Lo que los indicios apuntan es a la teoría de la línea de sombra. Una línea que pudo empezar en Perpiñán -hasta el momento, Cataluña sigue siendo territorio virgen para la escasa y testimonial actividad de ETA- y acaba, de momento, en la Comisión Constitucional del Congreso de los Diputados, donde el Estatuto empezará a debatirse en febrero. Se trataría de crear un escenario de negociación en el que el mundo etarra pudiese ver una salida: la de cambiar el abandono de las armas por una legalización política en la que Batasuna -o cualquiera de sus marcas sucedáneas- viniese a desempeñar un papel similar al de Esquerra Republicana.

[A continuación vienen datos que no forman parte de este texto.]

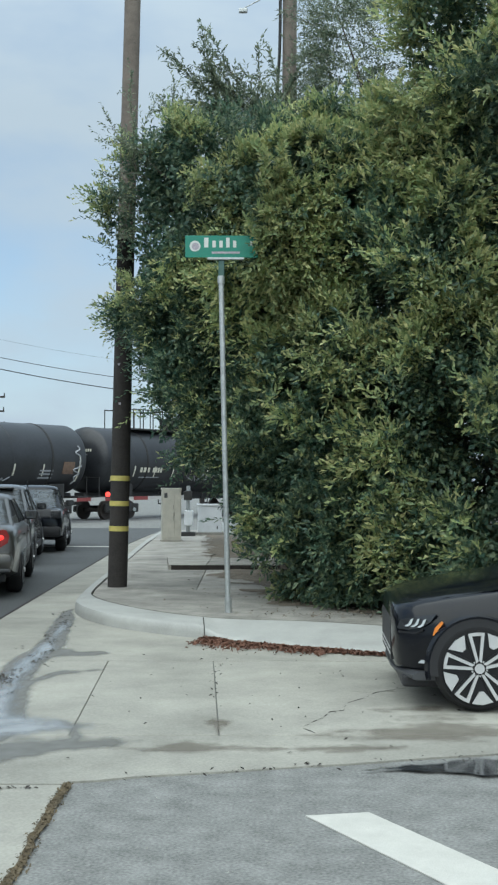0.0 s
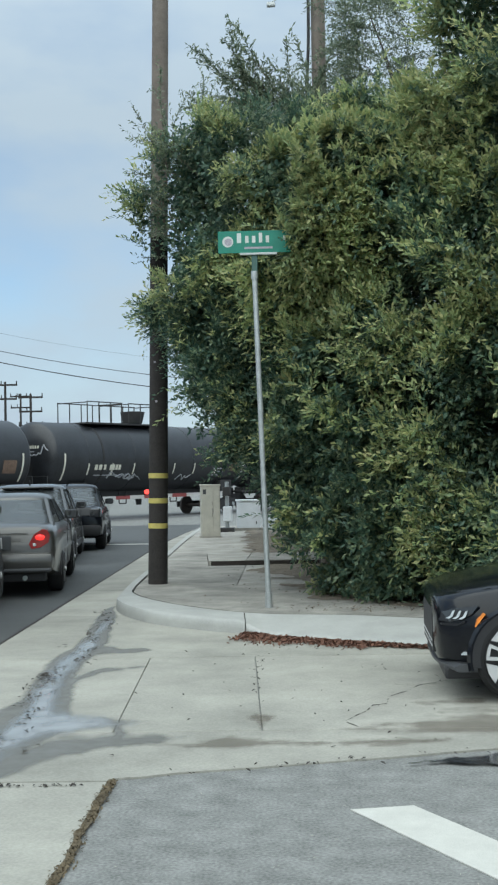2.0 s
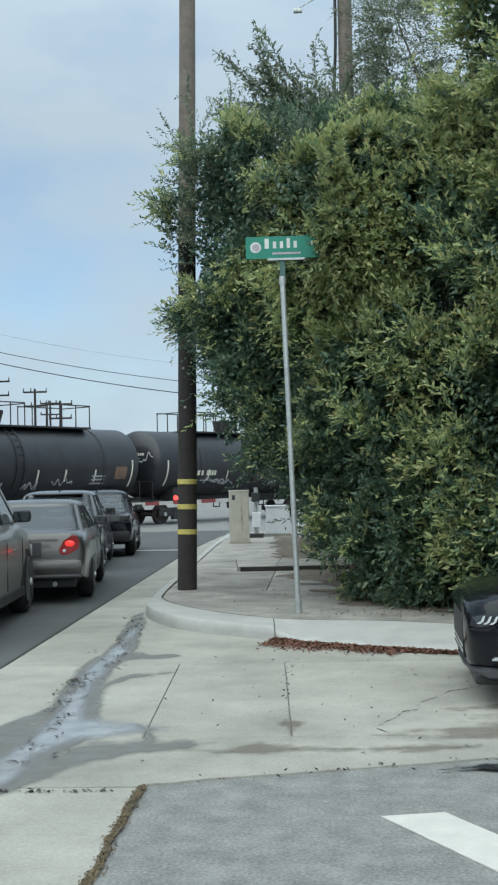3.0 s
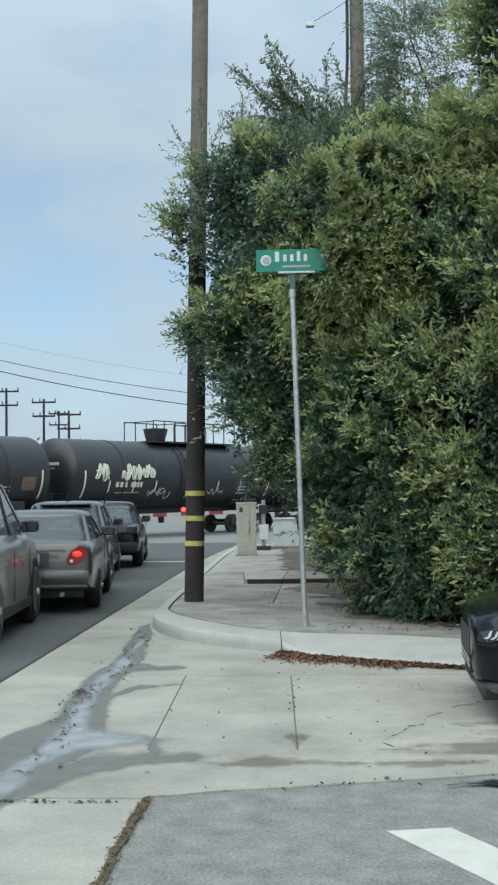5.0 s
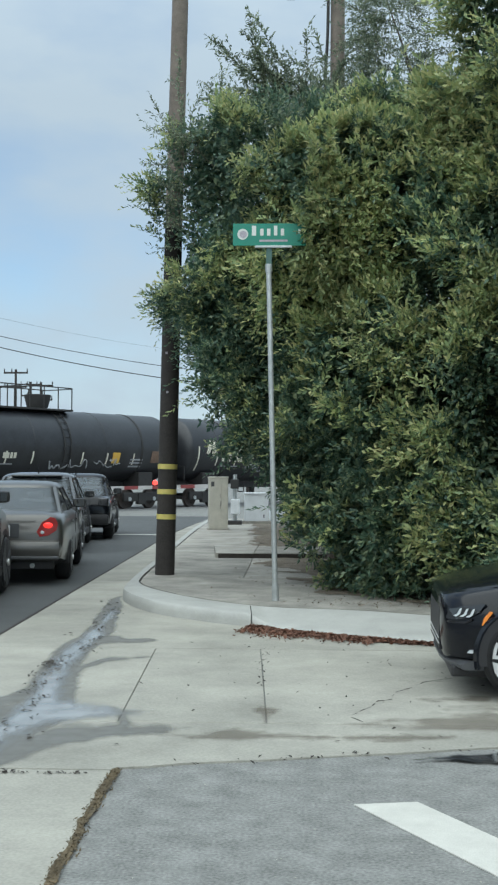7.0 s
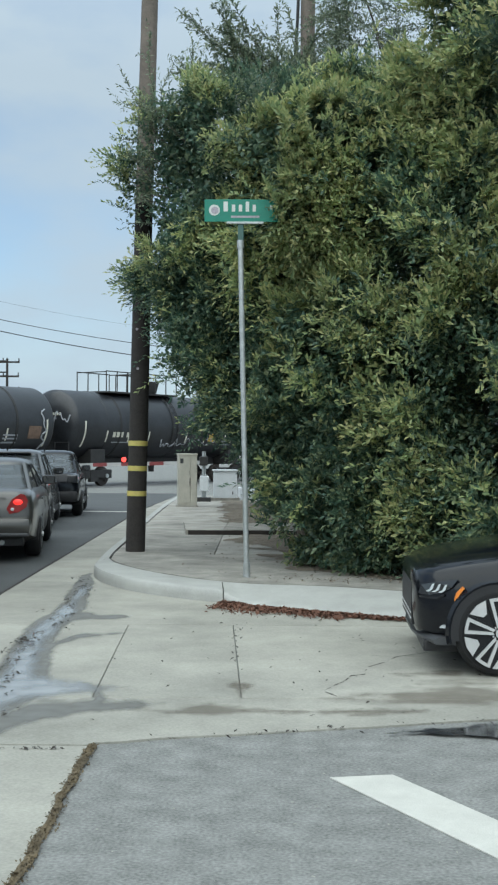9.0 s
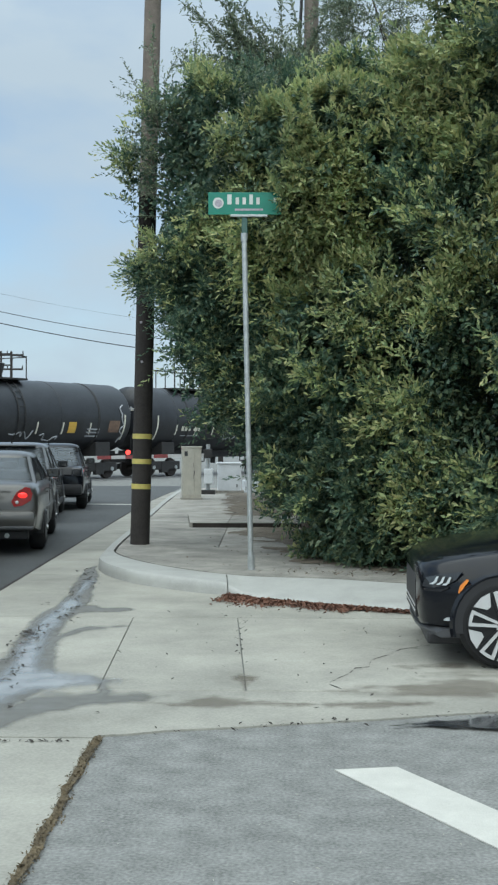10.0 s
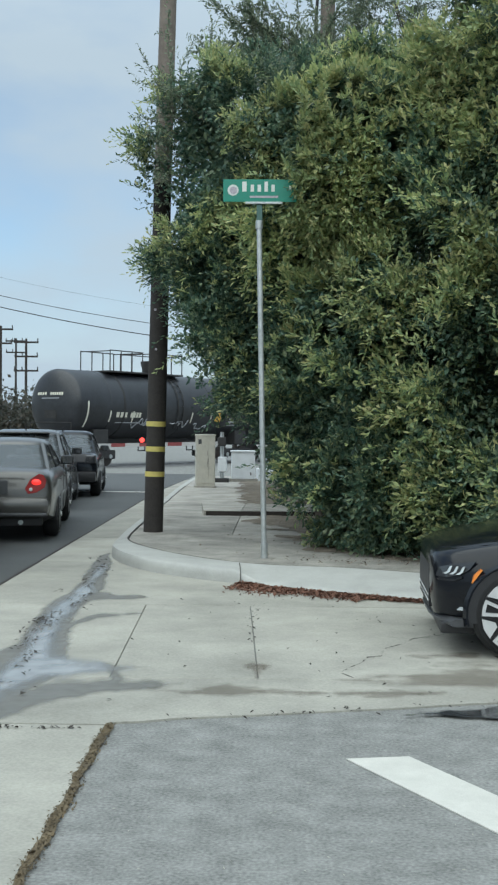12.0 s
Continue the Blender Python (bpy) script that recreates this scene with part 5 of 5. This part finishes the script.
def build_side_car():
    """The black crossover in the side street, its front towards -x."""
    # local: front bumper at x = 0, the car reaches to x = -4.3; its left side is at y = +0.9
    ob = thing("black_crossover", pose(1.015, 8.2, 0.012, 0, 0, 177.0) @ Matrix.Translation((0, -0.9, 0)), "glossy black crossover nosing out of the side street", "car")
    car_body([(0.0, 0.36, 0.68, 0.50), (-0.03, 0.26, 0.715, 0.66), (-0.10, 0.235, 0.74, 0.755), (-0.22, 0.225, 0.765, 0.83), (-0.42, 0.22, 0.80, 0.885), (-0.66, 0.22, 0.835, 0.905), (-1.05, 0.22, 0.895, 0.905), (-1.7, 0.22, 1.03, 0.905), (-3.4, 0.24, 1.04, 0.9), (-4.1, 0.3, 1.0, 0.85), (-4.28, 0.36, 0.8, 0.75)], "body", M_PAINT_BLACK, ob)
    greenhouse(ob, M_PAINT_BLACK, -4.05, -1.15, -3.7, -1.85, 1.02, 1.56, 0.78, 0.62, (-2.6,))
    for x in (-0.575, -3.2):
        for s in (-1, 1):
            car_wheel(ob, x, s * 0.905, 0.31, 0.22, s, "turbine")
    # cladding over the arch and along the bumper's foot
    for s in (-1, 1):
        bm = bmesh.new()
        n = 20
        ri, ro = 0.338, 0.372
        prev = None
        for i in range(n + 1):
            a = math.pi * (-0.08 + 1.16 * i / n)
            c, sn = math.cos(a), math.sin(a)
            q = [bm.verts.new((-0.575 + r * c, s * (0.895 + d), 0.31 + r * sn)) for r, d in ((ri, -0.1), (ri, 0.016), (ro - 0.02, 0.018), (ro, -0.02))]
            if prev:
                for k in range(3):
                    bm.faces.new((prev[k], prev[k + 1], q[k + 1], q[k]))
            prev = q
        part("arch_trim", bm, M_PAINT_BLACK, ob, smooth=40)
        # lamp unit wrapping round the corner
        ys = lambda x: s * np.interp(-x, [0.0, 0.03, 0.10, 0.22, 0.42], [0.52, 0.67, 0.765, 0.842, 0.897])
        def strip(name, outline, material, lab="", lift=0.006, parent=ob):
            bm2 = bmesh.new()
            va = [bm2.verts.new((x, ys(x) + s * lift, z)) for x, z in outline]
            vb = [bm2.verts.new((x, ys(x) - s * 0.04, z)) for x, z in outline]
            bm2.faces.new(va)
            bm2.faces.new(vb)
            for i in range(len(outline)):
                j = (i + 1) % len(outline)
                bm2.faces.new((va[i], va[j], vb[j], vb[i]))
            return part(name, bm2, material, parent, lab)
        lamp = strip("headlamp", [(-0.03, 0.55), (-0.05, 0.615), (-0.14, 0.645), (-0.29, 0.672), (-0.25, 0.615), (-0.19, 0.575), (-0.10, 0.55)], M_LENS_DARK, "smoked headlamp with three slanting light bars")
        for k in range(3):
            x = -0.075 - 0.042 * k
            strip("light_bar", [(x, 0.574), (x - 0.028, 0.592), (x - 0.045, 0.628), (x - 0.06, 0.634), (x - 0.046, 0.592), (x - 0.022, 0.573)], M_LENS_WHITE, "white slanting light bar", 0.012, lamp)
        strip("side_reflector", [(-0.265, 0.525), (-0.28, 0.575), (-0.325, 0.622), (-0.338, 0.614), (-0.302, 0.565), (-0.281, 0.52)], M_AMBER, "amber side reflector", 0.012)
        strip("chrome_strip", [(-0.01, 0.531), (-0.05, 0.534), (-0.16, 0.54), (-0.2, 0.563), (-0.2, 0.55), (-0.15, 0.527), (-0.05, 0.522)], M_ALLOY_DARK, "", 0.01)
        strip("fog_lamp", [(-0.17, 0.325), (-0.19, 0.345), (-0.25, 0.348), (-0.25, 0.325)], M_LENS_WHITE, "small fog lamp", 0.012)
    secs = []
    for y in (-0.87, -0.8, -0.7, -0.55, -0.3, 0, 0.3, 0.55, 0.7, 0.8, 0.87):
        nose = -0.008 - 0.32 * max(0, abs(y) - 0.42) ** 1.35
        secs.append([(nose - 0.03, y, 0.212), (nose, y, 0.228), (nose, y, 0.248), (nose - 0.05, y, 0.268), (-0.42, y, 0.275), (-0.42, y, 0.212)])
    lip = loft(secs)
    part("bumper_lip", lip, M_TRIM_GREY, ob, "dark grey bumper lip")
    part("under_tray", bx(-0.5, -0.06, -0.78, 0.78, 0.15, 0.235, 0.02), M_TRIM, ob)
    nose_x = lambda y: float(np.interp(abs(y), [0, 0.5, 0.66, 0.70], [0, 0, -0.03, -0.06]))
    mask = []
    for y in np.linspace(-0.48, 0.48, 9):
        x = nose_x(y)
        mask.append([(x - 0.05, y, 0.29), (x + 0.001, y, 0.30), (x + 0.004, y, 0.42), (x + 0.004, y, 0.56), (x - 0.004, y, 0.65), (x - 0.05, y, 0.66)])
    grille = part("grille", loft(mask), M_TRIM, ob, "matt black front grille", smooth=40)
    for z in (0.335, 0.375):
        part("grille_slat", bx(-0.004, 0.009, -0.46, 0.46, z, z + 0.01, 0.003), M_ALLOY, grille, "bright slat low in the grille")
    # bonnet with its shut line
    secs = []
    for x, z, w in ((-0.05, 0.705, 0.50), (-0.08, 0.732, 0.60), (-0.19, 0.765, 0.70), (-0.37, 0.80, 0.76), (-0.7, 0.855, 0.79), (-1.15, 0.935, 0.80)):
        secs.append([(x, -w, z - 0.02), (x, -w * 0.9, z + 0.012), (x, -w * 0.45, z + 0.028), (x, 0, z + 0.035), (x, w * 0.45, z + 0.028), (x, w * 0.9, z + 0.012), (x, w, z - 0.02), (x, 0, z - 0.05)])
    part("bonnet", loft(secs), M_PAINT_BLACK, ob, smooth=50)
    return ob


build_ground()
build_road()
build_kerb()
build_kerb_joint()
build_water()
build_litter()
build_trees()
build_utility_pole()
build_rear_pole()
build_far_poles()
build_sign()
build_cabinets()
build_gate()
build_track()
CARS = [tank_car(i + 1) for i in range(6)]
build_queue()
build_side_car()
build_apron()
build_sidewalk()


def motions():
    """The train rolls past at a steady pace; every wheelset turns with it."""
    speed, pitch, start = 4.95, 15.9, 3.02
    for i, car in enumerate(CARS):
        rows = []
        for t in range(0, 13):
            p = TRACK + ALONG * (start + pitch * i + speed * (t - 12))
            rows.append((t, pose(p.x, p.y, p.z + 0.012, 0, 0, 56)))
        walk(car, rows)
        for w in car.children:
            if w.name.startswith("wheelset"):
                x, y, z = w.matrix_basis.translation
                n = 88
                walk(w, [(12 * k / n, pose(x, y, z, 0, math.degrees(speed * 12 * k / n / 0.46), 0)) for k in range(n + 1)])


motions()
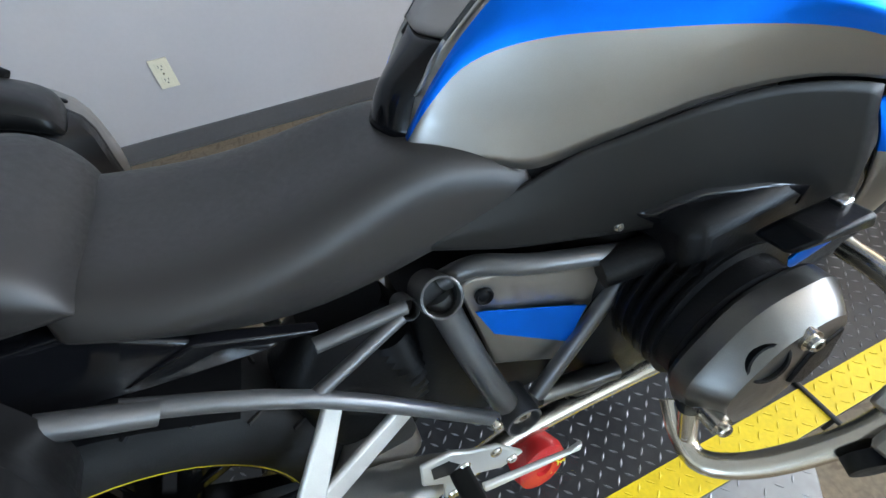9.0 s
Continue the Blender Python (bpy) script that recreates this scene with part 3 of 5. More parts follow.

Con el concepto de nación encima de la mesa, para empezar a hablar.

Claro que la cosa es mucho más complicada. Exige un cese de la violencia que al menos debería empezar por esa tregua que los terroristas niegan porque a todas luces desean que comience primero el baile y sea el Gobierno el que salga a la pista. Si lo hace, Zapatero se habrá suicidado políticamente. Por eso existe tanta ansiedad en La Moncloa por ese alto el fuego que ETA, con su calculada estrategia de tensión, se resiste a proclamar para dejar que los nervios causen estragos en el adversario de esta compleja partida.

¿Y Cataluña? Pues Cataluña vendría a ser el tubo de ensayo, o más bien el piso piloto en que la banda podría ver cómo quedan los muebles después del arreglo. Pero no es tan sencillo, desde luego. Entre otras razones, porque la política catalana tiene sus propias lógicas internas, que impiden conducir razonablemente ningún proceso ordenado de antemano. Porque la ciudadanía se ha levantado en ira, porque la nación -la nación constitucional, es decir, España- tiene un cabreo de aquí te espero, porque Zapatero se desploma en las encuestas y porque cunde el miedo a no saber adónde vamos. Y lo peor -Alfonso Guerra lo reconocía en privado hace pocos días-, el miedo a que no lo sepa el que maneja el timón.

En este caso, la autoconfianza infinita del presidente no vale como salvoconducto, porque depende de demasiada gente y de demasiados factores. Depende de la insaciable y oportunista voracidad de ERC, de las veleidades erráticas de Maragall y sus «pijos por el cambio», de la poco contrastada responsabilidad de un Artur Mas que se ve gobernando con el PSOE a medio bien que le salgan las cosas, y sobre todo depende de la imprevisible capacidad de movimiento de ETA. Excesivas piezas para un tablero en el que Zapatero ni siquiera se mueve con la comodidad del respaldo de los suyos, que son los primeros que están asustados, asomados a la borda del barco gritando la proximidad de unos arrecifes con muy mal aspecto.

El optimismo antropológico tiene la ventaja de que permite confiar en la bonanza del desenlace, pero tan legítimo como ser optimista es lo contrario. Y el pesimismo histórico, que a veces no es más que un optimismo bien informado, lo que apunta es que cuando existen muchas posibilidades de que ocurra un desastre, lo más lógico es que en efecto acabe ocurriendo. En este sentido, el presidente ya ni siquiera pide confianza. No está tan ciego como para ignorar que el panorama no invita precisamente a prestársela.